Montgomery County Commission May Have Found Way To Save A Bundle In Healthcare

Tucked away off South Hull Street in Montgomery is a well-kept secret.

"It can be," said county Risk Manager Scott Kramer.

'Care Here' has taken up residence in the gray building. It's a healthcare clinic based in Nashville, Tennessee, hired by the Montgomery County Commission to set up an on-site clinic specifically for the county's 800 employees and their families.

"They recruited local doctors and nurses," said Kramer.

The name of the game? Reduce the weight of healthcare costs for the county. The commission is currently paying 7 and a half million dollars a year in employee healthcare costs. Looking at it another way; it's the county's private little medical clinic.

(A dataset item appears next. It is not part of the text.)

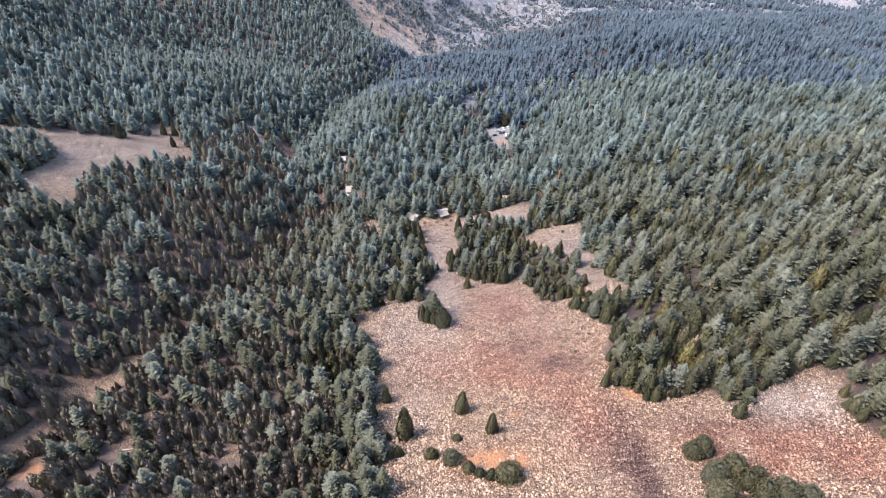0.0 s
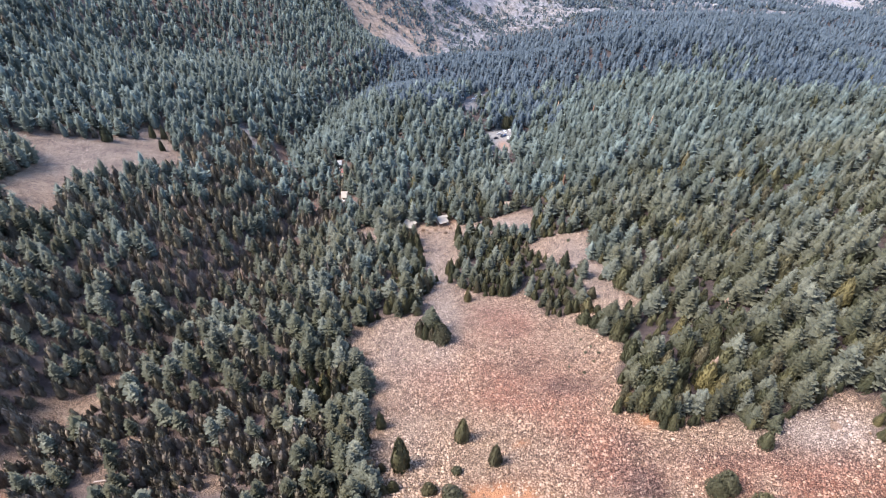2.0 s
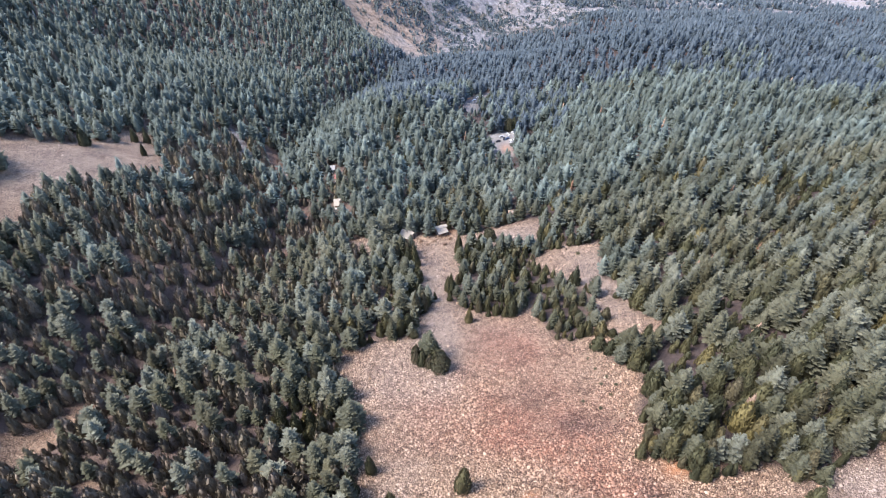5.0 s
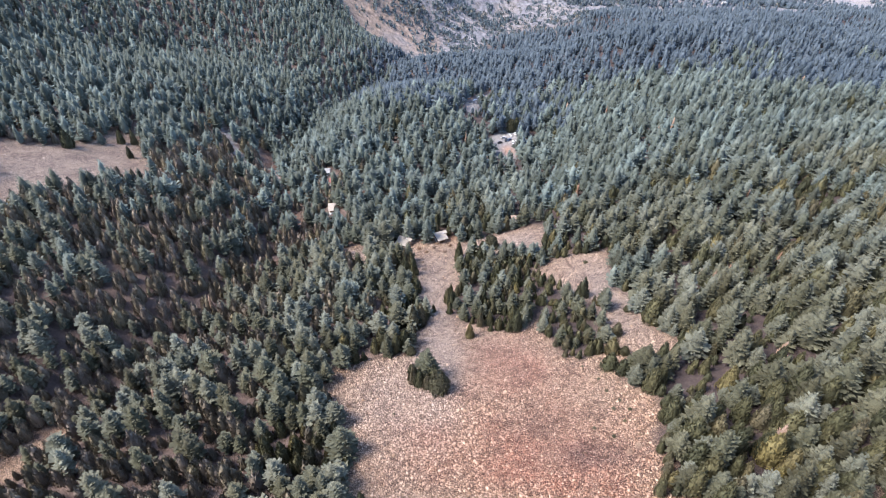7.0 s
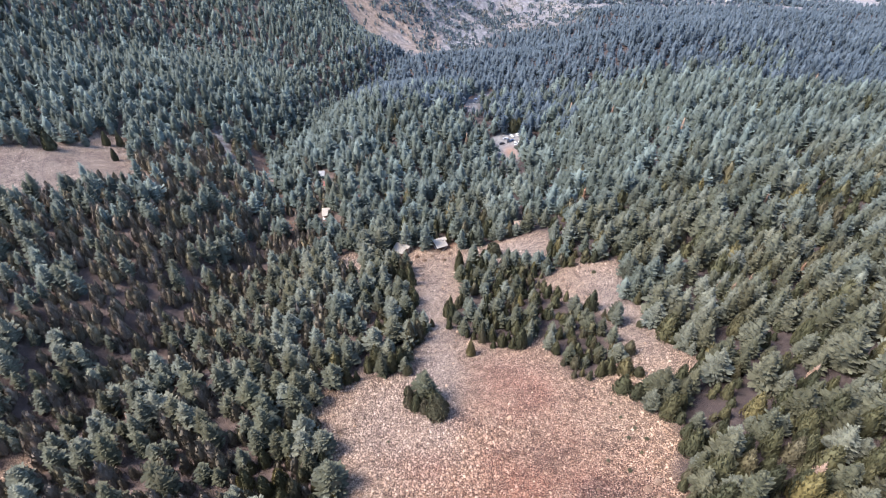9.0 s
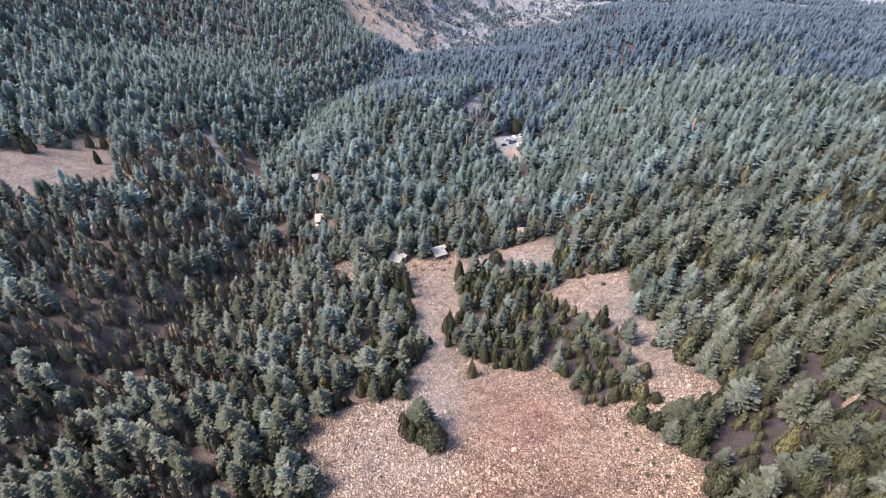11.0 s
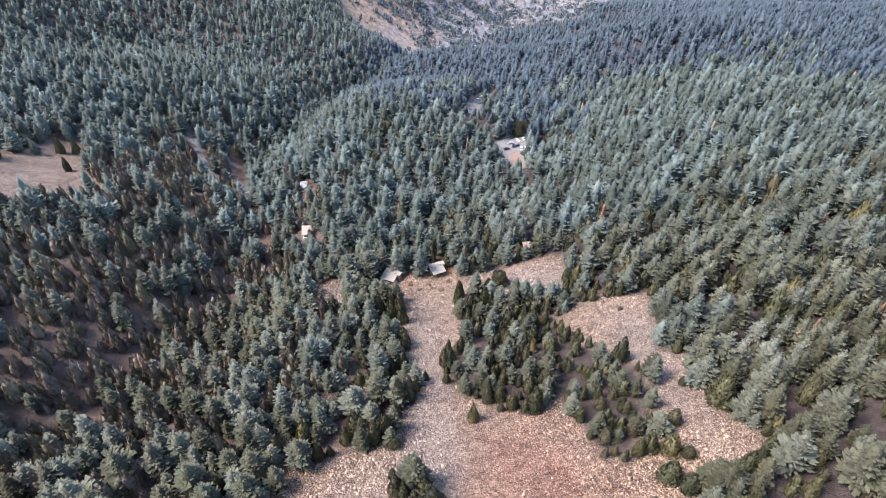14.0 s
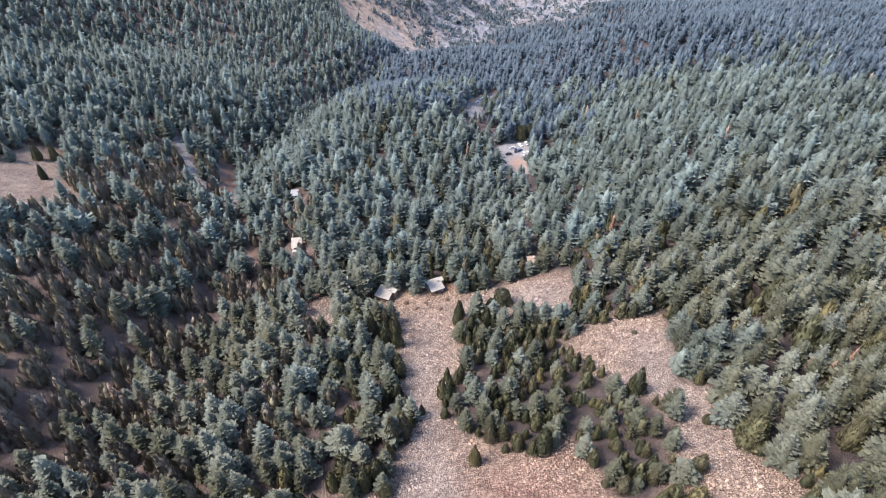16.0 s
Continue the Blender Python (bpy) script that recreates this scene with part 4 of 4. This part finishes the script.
def hut(x, y, yaw, w, d, roof_mat, label, annex=True, wall_mat=None):
    top = new("hut")
    top.matrix_basis = pose(x, y, float(height(x, y)) + 0.15, 0, 0, yaw)
    tagged(top, label, "hut", "huts at the edge of the wood")
    back, front = 3.3, 2.5
    wall_mat = wall_mat or PLANK
    body = part("wall", walls(w - 0.9, d - 1.8, back, front + 0.25), wall_mat, top)
    body.location = (0, 0.6, 0)
    roof = part("roof", ribbed(w + 0.5, d + 0.7), roof_mat, top)
    roof.matrix_basis = pose(0, 0, (back + front) / 2 + 0.12, math.degrees(math.atan2(back - front, d)), 0, 0)
    part("deck", slab(0, 0, -0.35, w + 0.2, d + 0.3, 0.5), CONCRETE, top)
    for px in (-w / 2 + 0.25, 0.0, w / 2 - 0.25):
        part("post", slab(px, -d / 2 + 0.2, 1.15, 0.16, 0.16, 2.5, 0.02), PLANK, top)
    part("rail", slab(0, -d / 2 + 0.2, 0.9, w - 0.5, 0.08, 0.1, 0.01), PLANK, top)
    door = part("door", slab(-w * 0.18, -d / 2 + 1.46, 0.95, 0.9, 0.06, 2.0, 0.01), PLANK, top, "dark plank door")
    part("door_handle", slab(-w * 0.18 + 0.36, -d / 2 + 1.41, 0.95, 0.05, 0.05, 0.14, 0.01), CONCRETE, door)
    window = part("window_frame", slab(w * 0.2, -d / 2 + 1.46, 1.3, 1.1, 0.07, 0.95, 0.01), STONEWALL, top)
    part("pane", slab(w * 0.2, -d / 2 + 1.41, 1.3, 0.94, 0.03, 0.8, 0.0), DARK_GLASS, window)
    if annex:
        part("annex", slab(w / 2 + 0.2, d / 2 - 1.0, 1.4, 2.0, 2.2, 3.6, 0.03), wall_mat, top)
        part("annex_roof", slab(w / 2 + 0.2, d / 2 - 1.0, 3.3, 2.4, 2.6, 0.14, 0.03), roof_mat, top)
    part("chimney", slab(w * 0.3, d * 0.2, back + 0.3, 0.45, 0.45, 1.2, 0.03), CONCRETE, top)
    return top


hut(*HUTS[0], -22, 6.4, 6.0, ROOF, "small wooden hut with a pale sloping roof and porch posts")
hut(*HUTS[1], 24, 6.0, 6.0, ROOF, "small hut with a pale roof at the top of the rubble")
hut(*HUTS[2], 14, 5.6, 6.2, ROOF, "small pale-roofed hut half hidden by cedars", False)
hut(*HUTS[3], 8, 4.6, 6.0, ROOF, "pale-roofed hut deep among the cedars", False)
hut(*HUTS[4], 0, 3.8, 4.2, WHITE_ROOF, "white-roofed hut deep in the cedar wood", False, STONEWALL)
hut(*HUTS[5], 0, 4.6, 5.0, RED_ROOF, "red-roofed hut deep in the cedar wood", False, STONEWALL)
hut(*HUTS[6], -10, 4.0, 4.6, WHITE_ROOF, "grey-white hut far down in the cedar wood", True, STONEWALL)
hut(*HUTS[7], 5, 3.4, 3.8, PLANK, "grey-roofed hut behind the upper shelf of rubble", False)

# ---------------------------------------------------------------- cars
TYRE = plain("tyre rubber", (0.02, 0.02, 0.02), 0.9)
RIM = plain("wheel rim", (0.45, 0.45, 0.46), 0.35, 0.8)
LAMP = plain("lamp glass", (0.7, 0.7, 0.68), 0.2)
PAINT = {"white": plain("white paint", (0.55, 0.55, 0.54), 0.35, spread=0.04), "black": plain("black paint", (0.025, 0.025, 0.03), 0.25),
         "silver": plain("silver paint", (0.45, 0.46, 0.48), 0.3, 0.4), "dark blue": plain("blue paint", (0.03, 0.05, 0.10), 0.3)}


def car(x, y, yaw, colour):
    top = new("car")
    top.matrix_basis = pose(x, y, float(height(x, y)), 0, 0, yaw)
    tagged(top, f"parked {colour} car on the gravel", "car", "parked cars")
    bm = slab(0, 0, 0.62, 4.4, 1.75, 0.62, 0.14)
    bmesh.ops.create_cube(bm, size=1, matrix=Matrix.Translation((-0.2, 0, 1.38)) @ Matrix.Diagonal((1.7, 1.4, 0.08, 1)))
    body = part("body", bm, PAINT[colour], top)
    bm = bmesh.new()
    made = bmesh.ops.create_cube(bm, size=1, matrix=Matrix.Translation((-0.2, 0, 1.13)) @ Matrix.Diagonal((2.5, 1.6, 0.46, 1)))
    for v in made["verts"]:
        if v.co.z > 1.2:
            v.co.x = -0.2 + (v.co.x + 0.2) * 0.70
            v.co.y *= 0.86
    part("windows", bm, DARK_GLASS, top)
    for wx in (-1.35, 1.35):
        for wy in (-0.8, 0.8):
            bm = bmesh.new()
            bmesh.ops.create_cone(bm, cap_ends=True, segments=14, radius1=0.33, radius2=0.33, depth=0.22, matrix=pose(wx, wy, 0.33, 90))
            wheel = part("wheel", bm, TYRE, top)
            bm = bmesh.new()
            bmesh.ops.create_cone(bm, cap_ends=True, segments=10, radius1=0.2, radius2=0.2, depth=0.25, matrix=pose(wx, wy, 0.33, 90))
            part("rim", bm, RIM, wheel)
    for ly in (-0.6, 0.6):
        part("headlight", slab(2.17, ly, 0.7, 0.1, 0.32, 0.16, 0.03), LAMP, top)
    return top


for x, y, yaw, colour in ((47.2, 482.4, 20, "black"), (50.6, 490, 15, "silver"), (56, 493.5, -60, "white"), (60.5, 495.5, -70, "white"), (52.4, 486.5, 80, "black"),
                          (57.7, 482.7, 85, "white"), (60.3, 483.7, 85, "white"), (55.0, 486.8, 40, "dark blue")):
    car(x, y, yaw, colour)
for x, y, yaw, colour in ((36.5, 606, 30, "white"), (31.0, 584, 40, "silver"), (40.5, 617, 50, "white")):
    car(x, y, yaw, colour)

# ---------------------------------------------------------------- fallen timber


def log(x, y, yaw, length, thick):
    bm = bmesh.new()
    bmesh.ops.create_cone(bm, cap_ends=True, segments=8, radius1=thick, radius2=thick * 0.4, depth=length, matrix=pose(0, 0, 0, 0, 90, 0))
    for k in range(7):
        a = rng.rand() * 6.28
        bx = rng.uniform(-0.2, 0.45) * length
        bmesh.ops.create_cone(bm, cap_ends=False, segments=4, radius1=thick * 0.3, radius2=0.02, depth=1.6,
                              matrix=Matrix.Translation((bx, 0, 0)) @ pose(0, 0, 0, math.degrees(a), 0, 0) @ pose(0, 0, 0.8))
    me = bpy.data.meshes.new("log")
    bm.to_mesh(me)
    bm.free()
    me.materials.append(WOOD)
    ob = new("log", me)
    c, s = math.cos(radians(yaw)), math.sin(radians(yaw))
    z0, z1 = (float(height(x + q * c * length / 2, y + q * s * length / 2)) for q in (-1, 1))
    ob.matrix_basis = pose(x, y, (z0 + z1) / 2 + thick * 0.8, 0, -math.degrees(math.atan2(z1 - z0, length)), yaw)
    tagged(ob, "bleached fallen tree trunk with bare branches", "log", "fallen trunks")


WOOD = plain("bleached wood", (0.36, 0.29, 0.25), 0.9, scale=2.5, spread=0.3)
for row in ((93, 197, 70, 7, 0.28), (89.5, 196, 80, 6, 0.22), (-83, 243, 60, 8, 0.25), (-118, 121, 10, 7, 0.25), (-44, 244, 100, 7, 0.22), (-128, 250, 130, 7, 0.22)):
    log(*row)

# ---------------------------------------------------------------- far slopes


def far_scrub():
    r = np.random.RandomState(77)
    n = 42000
    x, y = r.uniform(-330, 520, n), r.uniform(890, 1420, n)
    x[35000:], y[35000:] = r.uniform(300, 1500, n - 35000), r.uniform(1050, 2000, n - 35000)
    edge = tree_line(x, y)
    down, across = 0.64 * x - 0.77 * y, 0.77 * x + 0.64 * y          # the scrub runs in bands down the gullies
    dens = 0.50 + 0.65 * swell(across, down / 2.0, 30, 14) + 0.45 * swell(x, y, 14, 15)
    keep = (y > edge - 10) & (r.rand(n) < dens) & (np.abs(x) < half_width(y) + 40)
    x, y = x[keep], y[keep]
    z = height(x, y)
    size = (1.5 + 4.6 * r.rand(len(x)) ** 2.0) * (1 + np.clip((y - 1300) / 900, 0, 0.8))
    return [(a, b, c - 0.3, s * r.uniform(0.9, 1.6), s * 0.75, "bush") for a, b, c, s in zip(x, y, z, size)]


woods("scrub", far_scrub(), -1, 41, SCRUB, "scattered dark scrub on the far bare slopes", "shrubs")

house = new("farmhouse")
house.matrix_basis = pose(657, 1500, float(height(657, 1500)), 0, 0, 15)
tagged(house, "far white house above the valley", "house")
part("wall", slab(0, 0, 2.0, 12, 8, 6, 0.1), STONEWALL, house)
part("roof", slab(0, 0, 5.3, 13, 9, 0.5, 0.1), WHITE_ROOF, house)
for k in range(4):
    window = part("window_frame", slab(-4.2 + 2.8 * k, -4.05, 3.0, 1.2, 0.12, 1.5, 0.02), WHITE_ROOF, house)
    part("pane", slab(-4.2 + 2.8 * k, -4.13, 3.0, 0.9, 0.06, 1.2, 0.0), DARK_GLASS, window)

# ---------------------------------------------------------------- rubble
BOX = np.array([(a, b, c) for a in (-1, 1) for b in (-1, 1) for c in (-1, 1)], float)
SIDES = np.array([(0, 1, 3, 2), (4, 6, 7, 5), (0, 4, 5, 1), (2, 3, 7, 6), (1, 5, 7, 3)])   # the side it lies on stays open


def rubble(count, seed):
    """Loose broken stones over the clearings: angular lumps, most of them half a metre across."""
    r = np.random.RandomState(seed)
    parts = []
    for poly, share, lo in ((SCREE, 0.90, 84), (SHELF, 0.03, 0), (HUT_YARD, 0.02, 0), (LEFT_SCREE, 0.05, 0)):
        px, py = np.array(poly).T
        n = int(count * share)
        x, y = r.uniform(px.min(), px.max(), n * 3), r.uniform(max(lo, py.min()), py.max(), n * 3)
        ok = inside(poly, x, y)
        parts.append((x[ok][:n], y[ok][:n]))
    x, y = (np.concatenate(c) for c in zip(*parts))
    bare = zone_values(x, y)[4] < 0.3 + 0.7 * r.rand(len(x))
    x, y = x[bare], y[bare]
    n = len(x)
    coarse = 1 + 0.35 * swell(x, y, 20, 21) + 0.12 * np.clip((150 - y) / 40, 0, 1) - 0.22 * np.clip((y - 170) / 50, 0, 1)
    size = np.clip(np.exp(r.normal(-1.98, 0.42, n)) * coarse, 0.07, 0.42)
    v = BOX[None] * r.uniform(0.55, 1.15, (n, 1, 3)) + r.uniform(-0.38, 0.38, (n, 8, 3))
    v[:, :, 2] *= 0.95
    a, t = r.rand(n) * 6.283, r.uniform(-0.5, 0.5, n)
    v = np.stack([v[:, :, 0], v[:, :, 1] * np.cos(t)[:, None] - v[:, :, 2] * np.sin(t)[:, None], v[:, :, 1] * np.sin(t)[:, None] + v[:, :, 2] * np.cos(t)[:, None]], 2)
    c, s = np.cos(a)[:, None], np.sin(a)[:, None]
    v = np.stack([v[:, :, 0] * c - v[:, :, 1] * s, v[:, :, 0] * s + v[:, :, 1] * c, v[:, :, 2]], 2) * size[:, None, None]
    v += np.stack([x, y, height(x, y) + 0.4 * size], 1)[:, None]
    f = (SIDES[None] + 8 * np.arange(n)[:, None, None]).reshape(-1, 4)
    z = zone_values(x, y)
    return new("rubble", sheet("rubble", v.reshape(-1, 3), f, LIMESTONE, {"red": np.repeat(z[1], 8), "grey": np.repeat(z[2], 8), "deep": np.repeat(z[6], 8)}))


tagged(rubble(54000, 51), "loose pink and cream limestone rubble", "rubble", kind="stuff")


def boulders():
    r = np.random.RandomState(61)
    shapes = []
    for k in range(5):
        bm = bmesh.new()
        for i in range(13):
            d = Vector(r.normal(0, 1, 3)).normalized()
            bm.verts.new((d.x * r.uniform(0.8, 1.2), d.y * r.uniform(0.7, 1.0), d.z * 0.7))
        made = bmesh.ops.convex_hull(bm, input=bm.verts[:])
        bmesh.ops.delete(bm, geom=list({g for g in made["geom_interior"] if isinstance(g, bmesh.types.BMVert)}), context="VERTS")
        me = bpy.data.meshes.new("stone")
        bm.to_mesh(me)
        bm.free()
        me.materials.append(LIMESTONE)
        shapes.append(me)
    spots = [(23.5, 184.5, 1.25), (8.9, 177, 1.1), (7.5, 236, 1.0), (21, 231, 1.1), (-28, 186, 0.9), (45, 154, 0.9)]
    while len(spots) < 300:
        x, y = r.uniform(-45, 140), r.uniform(88, 315)
        if inside(SCREE, np.array([x]), np.array([y]))[0]:
            spots.append((x, y, 0.34 + 0.46 * r.rand() ** 2))
    for x, y, s in spots:
        ob = new("stone", shapes[r.randint(5)])
        ob.parent = ground
        ob.matrix_basis = pose(x, y, float(height(x, y)) + 0.2 * s, r.uniform(-15, 15), r.uniform(-15, 15), r.uniform(0, 360))
        ob.scale = (s, s * r.uniform(0.7, 1.0), s)


boulders()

"It's not for the general public, only for county employees and their dependents," said county commission chairman Todd Strange.

Here's how it works.

"It can treat illnesses such as colds, flu and more chronic illnesses such as high blood pressure," said Kramer.

And there's no co-pay for the doctor, not even for the medications.

"We give them free generic medicines, and I get to spend more time with the patients," said Dr. Rowena Nazareno.

The county commission hired 'Care Here' back in July, a one year contract to the tune of $200,000. By going this route, the county estimates it'll save anywhere from $100,000 to $150,000 a year. For example, lab work at a family physician's office might cost around $200.  At 'Care Here'?

"It would be about half that amount," said Kramer.

Another added bonus; not much of a wait, according to county employee Theresa LeGrady.

"It's quick, simple and they're very professional," said LeGrady.

Scott Kramer says it's too early to say whether the county will sign on for another year but so far the prognosis looks mighty good.

"It's going to be hard to drop this," said Kramer.

Montgomery County is not alone. 'Care Here' has on-site clinics in 75 cities across the country.

Kramer says the county's supplemental insurance would kick in if a county employee or family member find themselves in a situation that required emergency care.